Elle a monté la pièce au Khan Théâtre de Jérusalem. Plusieurs personnes ont résilié leur abonnement. Pour certains, une pièce de « Mohamed Kacimi sur la Palestine » c'était une ignominie. La direction a quand même fait appel à des vigiles pour protéger les comédiens pendant la représentation.

Quelques temps plus tard, au moment de l’opération "Plomb durci" en 2008, durant laquelle Israël a lancé une terrible offensive d'abord aérienne puis terrestre contre la bande de Gaza, Nola m’appelle pour m’inviter à une représentation de ma pièce à Tel Aviv. La guerre faisait rage. J’ai longuement hésité, puis François Abou Salem a fini par me convaincre : « Tu dois venir, on n’a pas besoin de théâtre en temps de paix, mais en temps de guerre ».

J’ai pris l’avion. J’ai retrouvé mes amis devant une immense salle de théâtre dans la banlieue de Tel Aviv, du style un palais des sports. J’ai dit à Nola qu’elle avait vu trop grand et que ma pièce, dans le meilleur des cas, allait attirer une poignée de pacifistes. Mais elle avait l’air confiante : « Tu vas voir, on va faire le plein ». On entendait les bombardements et le ciel était traversé par les F16.

Vers 20 heures, une impressionnante colonne de camions militaires s’est arrêtée devant le théâtre, libérant des compagnies de jeunes soldats qui sortaient de Gaza. Ils étaient couverts de poussière, ils sentaient la poudre et la transpiration. Ils sont rentrés dans le théâtre en ordre, ils ont mis leurs fusils d'assaut, M16, sur les genoux et leur paquetage à leurs pieds. La salle s’est remplie en un clin d’œil, mais que de soldates et de soldats, un nombre impressionant de jeunes filles, ashkénakes, druzes, sépharades, fallashas qu’on dirait à peine sorties du collège.  Nola m’a fait un clin d’œil : « Tu vois, c’est grâce à un vieux pote, il est le commandant de ce bataillon, il est de gauche et il adore le théâtre, tu vas voir,  on va leur ouvrir les yeux, à tous ces enfants ! ».

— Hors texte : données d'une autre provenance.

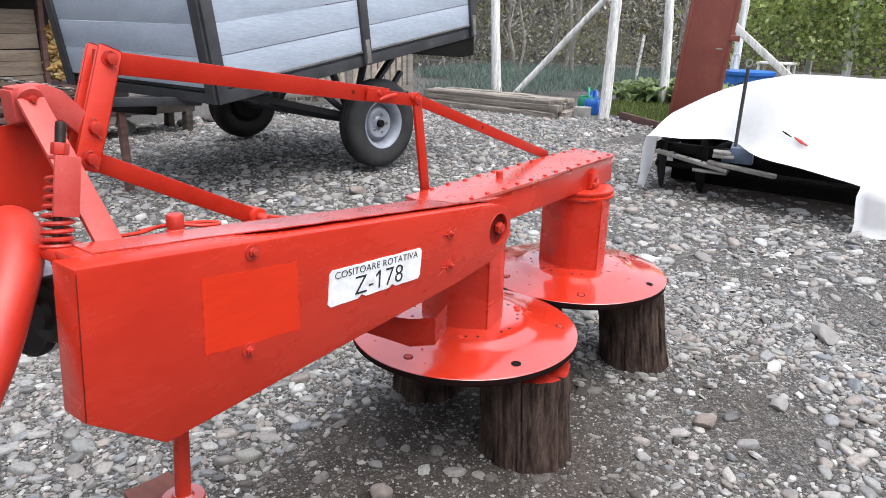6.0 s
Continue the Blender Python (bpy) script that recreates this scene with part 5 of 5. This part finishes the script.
def cabbage(x, y, s, seed):
    """Rosette of broad, cupped leaves on short stalks."""
    rr = random.Random(seed)
    base = thing("cabbage_plant", (x, y, 0), "leafy green cabbage plant in the garden bed", "cabbage", "cabbages in the bed")
    for k in range(11):
        bm = bmesh.new()
        a, lean = k * 2.4 + rr.uniform(-0.4, 0.4), 0.25 + 0.10 * k
        long, wide, rise = rr.uniform(0.13, 0.19), rr.uniform(0.07, 0.10), rr.uniform(0.10, 0.24) * (1 - 0.05 * k)
        grid = []
        for i in range(5):
            t = i / 4
            row = []
            for j in range(5):
                v = j / 2 - 1
                w = v * wide * math.sin(math.pi * (0.10 + 0.84 * t)) ** 0.6
                r = t * long
                bend = lean + 0.9 * t
                row.append(bm.verts.new((0.03 + rise * 0.35 * math.sin(lean) + r * math.sin(bend), w, rise + r * math.cos(bend) + abs(v) * wide * 0.35 + 0.010 * math.sin(j * 3 + i * 2 + k))))
            grid.append(row)
        for i in range(4):
            for j in range(4):
                bm.faces.new((grid[i][j], grid[i][j + 1], grid[i + 1][j + 1], grid[i + 1][j]))
        bmesh.ops.solidify(bm, geom=bm.faces[:], thickness=0.002)
        cyl(bm, (0.0, 0, 0.0), grid[0][2].co, 0.008, 0.005, 5)
        bmesh.ops.transform(bm, matrix=pose(x, y, 0.0) @ Matrix.Rotation(a, 4, "Z") @ Matrix.Scale(s, 4), verts=bm.verts)
        part("leaf", bm, LEAF_CABBAGE, base, "", 80)


rc = random.Random(8)
for i in range(8):
    for j in range(4):
        cabbage(11.32 + 0.32 * j + rc.uniform(-0.07, 0.07), 2.15 + 0.25 * i + rc.uniform(-0.06, 0.06), rc.uniform(1.1, 1.5), i * 7 + j)

# brush, hedge and vines that close the view
def ridge(n):
    t = RNG.random(n)
    return np.stack([16.0 + 4.5 * RNG.random(n) - 3.0 * t, 5.0 + 13.0 * t, 0.2 + 3.6 * RNG.random(n) ** 0.8], 1)


leaves("brush_thicket", clumps(470, 48, ridge, (0.22, 0.22, 0.34)), 0.13, LEAF_DRY, "dry brown thicket behind the garden", "thicket", RNG, 0.0, 0.5)
leaves("hedge_leaves", clumps(170, 36, ridge, (0.36, 0.36, 0.30)), 0.13, LEAF_HEDGE, "olive green hedge leaves behind the garden", "hedge", RNG, 0.0, 0.6)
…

La mise en scène était dans la pure tradition réaliste anglo-saxonne, les ruines étaient des ruines et les bombes presque des bombes. J’étais assis entre Nola Chilton et François Abou Salem, je regardais ces garçons et ces filles qui, avec leurs armes sur les genoux, suivaient la pièce dans un silence religieux. Je ne savais pas si le théâtre se jouait sur scène ou dans la salle. À la fin, le public était debout. Nola a pris la parole pour leur demander ce qui les a le plus marqués dans la pièce, et presque tous les soldats ont donné la même réponse : -"On n’aurait jamais soupçonné que ces gens-là pouvaient avoir des sentiments comme nous et qu’ils pouvaient aimer comme nous."

PS : François Abou Salem s’est donné la mort à Ramallah en 2011. 

Nola Chilton est morte en 2022, presque centenaire.